Champanhe é um capítulo a parte no mundo dos vinhos espumantes. Primeiro, porque a região demorou para assumir as borbulhas, que hoje lhe trazem fama. É conhecida a história de que os antigos viticultores, principalmente os monges que ocupavam a região, passaram décadas tentando acabar com as borbulhas, que teimavam em aparecer na primavera. Demorou até o século 17 para eles se renderem a elas.

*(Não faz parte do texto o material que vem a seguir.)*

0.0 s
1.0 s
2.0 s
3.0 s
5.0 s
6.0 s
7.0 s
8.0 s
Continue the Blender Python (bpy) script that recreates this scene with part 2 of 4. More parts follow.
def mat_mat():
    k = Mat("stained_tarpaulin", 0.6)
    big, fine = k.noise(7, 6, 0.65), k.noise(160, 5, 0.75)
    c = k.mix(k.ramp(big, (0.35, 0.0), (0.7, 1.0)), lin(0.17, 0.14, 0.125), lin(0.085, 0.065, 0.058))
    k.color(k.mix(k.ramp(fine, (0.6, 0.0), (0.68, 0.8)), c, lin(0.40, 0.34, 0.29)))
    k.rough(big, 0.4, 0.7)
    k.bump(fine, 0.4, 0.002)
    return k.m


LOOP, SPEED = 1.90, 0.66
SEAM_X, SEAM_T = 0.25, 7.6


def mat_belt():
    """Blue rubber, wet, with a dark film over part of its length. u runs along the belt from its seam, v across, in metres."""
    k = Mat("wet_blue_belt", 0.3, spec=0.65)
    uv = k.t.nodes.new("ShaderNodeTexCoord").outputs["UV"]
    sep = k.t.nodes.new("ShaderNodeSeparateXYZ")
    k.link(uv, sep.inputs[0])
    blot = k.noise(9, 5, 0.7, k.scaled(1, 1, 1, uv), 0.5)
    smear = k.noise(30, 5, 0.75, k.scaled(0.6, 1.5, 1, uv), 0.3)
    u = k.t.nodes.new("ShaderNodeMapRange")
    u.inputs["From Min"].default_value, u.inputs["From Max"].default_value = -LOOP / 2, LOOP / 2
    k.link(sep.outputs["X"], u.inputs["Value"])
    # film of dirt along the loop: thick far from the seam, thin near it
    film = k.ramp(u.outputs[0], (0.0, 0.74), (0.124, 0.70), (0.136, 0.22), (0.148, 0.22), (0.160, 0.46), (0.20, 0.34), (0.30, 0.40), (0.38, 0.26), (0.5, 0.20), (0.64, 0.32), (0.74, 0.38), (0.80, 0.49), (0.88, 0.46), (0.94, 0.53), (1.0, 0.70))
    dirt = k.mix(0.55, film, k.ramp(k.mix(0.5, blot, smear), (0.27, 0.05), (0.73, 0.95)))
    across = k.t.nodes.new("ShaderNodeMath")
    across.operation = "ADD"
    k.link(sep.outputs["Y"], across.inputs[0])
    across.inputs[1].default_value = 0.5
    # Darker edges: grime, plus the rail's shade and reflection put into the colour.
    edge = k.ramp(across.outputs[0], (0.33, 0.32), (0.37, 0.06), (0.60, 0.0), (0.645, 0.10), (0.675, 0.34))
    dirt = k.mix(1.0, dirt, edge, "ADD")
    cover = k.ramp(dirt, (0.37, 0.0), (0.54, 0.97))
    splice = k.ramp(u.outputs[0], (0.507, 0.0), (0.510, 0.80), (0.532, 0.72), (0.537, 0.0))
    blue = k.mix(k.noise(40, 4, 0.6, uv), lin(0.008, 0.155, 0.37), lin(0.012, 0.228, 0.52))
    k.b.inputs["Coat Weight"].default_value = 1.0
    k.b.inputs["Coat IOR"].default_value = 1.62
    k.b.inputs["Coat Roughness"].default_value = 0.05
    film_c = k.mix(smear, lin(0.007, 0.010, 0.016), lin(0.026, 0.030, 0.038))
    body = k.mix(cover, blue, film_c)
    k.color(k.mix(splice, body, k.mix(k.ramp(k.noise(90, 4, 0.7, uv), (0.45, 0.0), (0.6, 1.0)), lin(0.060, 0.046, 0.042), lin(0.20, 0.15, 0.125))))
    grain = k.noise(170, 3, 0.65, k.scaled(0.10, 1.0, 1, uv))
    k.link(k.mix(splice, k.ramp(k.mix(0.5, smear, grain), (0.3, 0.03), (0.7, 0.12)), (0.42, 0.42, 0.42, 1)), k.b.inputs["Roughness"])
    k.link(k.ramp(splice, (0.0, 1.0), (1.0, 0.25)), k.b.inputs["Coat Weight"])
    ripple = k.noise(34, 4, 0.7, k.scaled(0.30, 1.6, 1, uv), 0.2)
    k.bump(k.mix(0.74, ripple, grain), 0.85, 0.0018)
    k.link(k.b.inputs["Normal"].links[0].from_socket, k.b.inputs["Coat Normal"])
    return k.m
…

Depois porque apesar de ter mais de 19 mil pequenos produtores, Champanhe é conhecida pelas grandes maisons, como Moët & Chandon, Veuve Clicquot, Bollinger, entre outras, responsáveis pela exportação de 90% da bebida. E, por fim, por ser mais vantajoso ao produtor – e há 19 mil pequenos viticultores em seus mais de 330 mil hectares de vinhedos – vender a uva ou o vinho do que comercializá-lo por conta própria.
SURGEM OS PEQUENOS
Mas às vezes o desejo de elaborar seu próprio champanhe muda esta lógica. Só assim para explicar o movimento de pequenos vignerons de fazerem os seus próprios espumantes, ao invés de venderem a produção para as maisons e as cooperativas, sempre sedentas de uvas. No final de novembro, por exemplo, a importadora Anima Vinum promoveu uma degustação com champanhes de 13 pequenos produtores, presentes no seu catálogo. A degustação foi inspirada na Fête du Champagne, evento realizado por um grupo de mais de 30 pequenos produtores para divulgar seu trabalho na França.

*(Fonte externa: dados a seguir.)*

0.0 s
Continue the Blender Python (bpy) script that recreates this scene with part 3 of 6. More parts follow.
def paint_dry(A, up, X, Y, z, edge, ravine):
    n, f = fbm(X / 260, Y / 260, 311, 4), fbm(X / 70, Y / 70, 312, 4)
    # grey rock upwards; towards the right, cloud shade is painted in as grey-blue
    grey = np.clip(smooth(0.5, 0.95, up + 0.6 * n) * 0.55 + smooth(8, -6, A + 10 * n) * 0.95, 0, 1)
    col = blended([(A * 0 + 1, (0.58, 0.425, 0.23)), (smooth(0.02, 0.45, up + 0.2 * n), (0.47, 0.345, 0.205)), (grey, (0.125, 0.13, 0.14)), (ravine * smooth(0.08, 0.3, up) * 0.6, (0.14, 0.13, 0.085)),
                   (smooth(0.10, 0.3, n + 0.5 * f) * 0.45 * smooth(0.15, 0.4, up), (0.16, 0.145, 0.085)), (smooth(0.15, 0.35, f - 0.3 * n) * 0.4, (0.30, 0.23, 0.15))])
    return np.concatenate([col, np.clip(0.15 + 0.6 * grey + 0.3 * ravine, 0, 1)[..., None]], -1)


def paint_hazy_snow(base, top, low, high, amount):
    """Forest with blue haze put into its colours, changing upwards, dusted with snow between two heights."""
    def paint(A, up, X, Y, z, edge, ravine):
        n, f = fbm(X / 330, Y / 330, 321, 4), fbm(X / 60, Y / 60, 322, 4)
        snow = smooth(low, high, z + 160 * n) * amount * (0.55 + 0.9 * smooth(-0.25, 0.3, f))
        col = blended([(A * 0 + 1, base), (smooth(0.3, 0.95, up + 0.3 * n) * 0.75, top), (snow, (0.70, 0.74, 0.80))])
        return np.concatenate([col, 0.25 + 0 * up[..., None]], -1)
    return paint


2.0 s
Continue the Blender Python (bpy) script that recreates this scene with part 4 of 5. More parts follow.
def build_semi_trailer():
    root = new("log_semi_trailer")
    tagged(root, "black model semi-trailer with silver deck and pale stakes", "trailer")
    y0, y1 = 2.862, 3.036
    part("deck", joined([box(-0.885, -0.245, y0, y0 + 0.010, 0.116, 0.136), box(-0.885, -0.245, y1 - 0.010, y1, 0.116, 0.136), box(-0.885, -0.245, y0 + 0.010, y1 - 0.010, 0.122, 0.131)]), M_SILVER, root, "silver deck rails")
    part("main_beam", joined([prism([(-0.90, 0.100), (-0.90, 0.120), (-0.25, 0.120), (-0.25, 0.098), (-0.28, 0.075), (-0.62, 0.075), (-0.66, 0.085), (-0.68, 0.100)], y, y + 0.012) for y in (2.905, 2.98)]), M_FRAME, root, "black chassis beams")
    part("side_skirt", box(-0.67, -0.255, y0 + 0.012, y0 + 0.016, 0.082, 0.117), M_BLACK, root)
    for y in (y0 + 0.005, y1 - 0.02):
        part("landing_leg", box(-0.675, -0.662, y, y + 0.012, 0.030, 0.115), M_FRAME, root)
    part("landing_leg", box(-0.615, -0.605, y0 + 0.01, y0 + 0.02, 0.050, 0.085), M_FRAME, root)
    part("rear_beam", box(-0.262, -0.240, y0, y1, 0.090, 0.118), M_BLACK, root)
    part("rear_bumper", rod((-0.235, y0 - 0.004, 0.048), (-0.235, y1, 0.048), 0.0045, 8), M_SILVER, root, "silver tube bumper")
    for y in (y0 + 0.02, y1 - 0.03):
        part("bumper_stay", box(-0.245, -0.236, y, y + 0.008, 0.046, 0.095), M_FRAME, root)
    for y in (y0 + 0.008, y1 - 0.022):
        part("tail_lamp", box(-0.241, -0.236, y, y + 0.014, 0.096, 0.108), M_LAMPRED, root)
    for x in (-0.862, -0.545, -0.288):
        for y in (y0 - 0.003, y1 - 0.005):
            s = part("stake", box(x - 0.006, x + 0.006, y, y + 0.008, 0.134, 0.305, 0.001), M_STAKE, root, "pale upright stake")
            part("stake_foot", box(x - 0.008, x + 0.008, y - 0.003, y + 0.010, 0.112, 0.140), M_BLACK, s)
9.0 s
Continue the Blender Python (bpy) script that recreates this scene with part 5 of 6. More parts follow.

Nas taças, 13 estilos diversos da bebida, mas todos com a assinatura de champanhe, aquelas borbulhas pequenas e bem integradas ao líquido e as notas próprias de levedura e panificação. Um deles, o Dis Vins Secret, de Françoise Bedel, encantava pela sua untuosidade e persistência, e foi elaborado com a proposta de valorizar a pinot meunier (há três variedades principais na região e, entre elas, a pinot meunier é a que tem menos prestígio, mas este vinho mostra que ela pode ser encantadora). Outro, o Reflet D’Antan, se destacava pelas notas cítricas e pela cremosidade, resultado dos seus 54 meses de autólise (como é chamado o tempo que a bebida passa em contato com as leveduras), para ficar em apenas dois exemplos.
VINHO PRÓPRIO
No catálogo da importadora Cellar, seus três champanhes são de produtores que deixaram de entregar as suas uvas para as maisons e agora se orgulham de ter o seu próprio vinho, com o nome da família estampado no rótulo. O Arlaux, por exemplo, vendia as suas uvas para o champanhe Crystal, antes de se lançar em voo solo. Abriu mão de receber pelo menos 7 euros por quilo de uva logo depois da safra, para vender seus próprios vinhos que não chegam ao mercado antes de dois anos após a colheita (pelas regras de Champanhe, a bebida tem de ficar pelo menos 15 meses em contato com as leveduras, em sua segunda fermentação). Ao seja, trocam o dinheiro líquido e certo pelo desejo de ter um vinho para chamar de seu dali a pelo menos dois ou mais anos.
Na Belle Cave, a estrela é a Maison Louise Brison, vinícola familiar que conta com 13 hectares em Noé-Les-Mallets, em Aube, ao sul de Champanhe. E, cada vez mais, há mais exemplos destes pequenos produtores por aqui.
VINHO-BASE
“Nestes champanhes, há uma diferença sobretudo na viticultura, já que em geral são produtores orgânicos ou biodinâmicos, que insistem em colher as uvas saudáveis e maduras”, destaca Júlia Frischatak, sócia da importadora Cellar. Com as uvas próprias, eles apostam muito no vinho-base, como é chamada a bebida que surge da primeira fermentação (as borbulhas nascem na segunda fermentação, que em Champanhe precisa acontecer nas próprias garrafas). Muitos optam por fermentar em barricas de carvalho ou até mesmo estagiar a bebida nestes recipientes, o que dá mais estrutura e novos aromas ao seu vinho.
Este movimento começou na pequena maison de Jacques Selosse. Com 7,5 hectares, divididos entre a chardonnay, cultivada em Avize, e a pinot noir, na Montagne de Reims, os vinhos de Selosse logo ganharam fama pela sua pureza e intensidade de aromas. Sua proposta sempre foi a de elaborar champanhes que expressem a sua origem, em um movimento de valorizar o seu terroir que se aproxima da não distante Borgonha.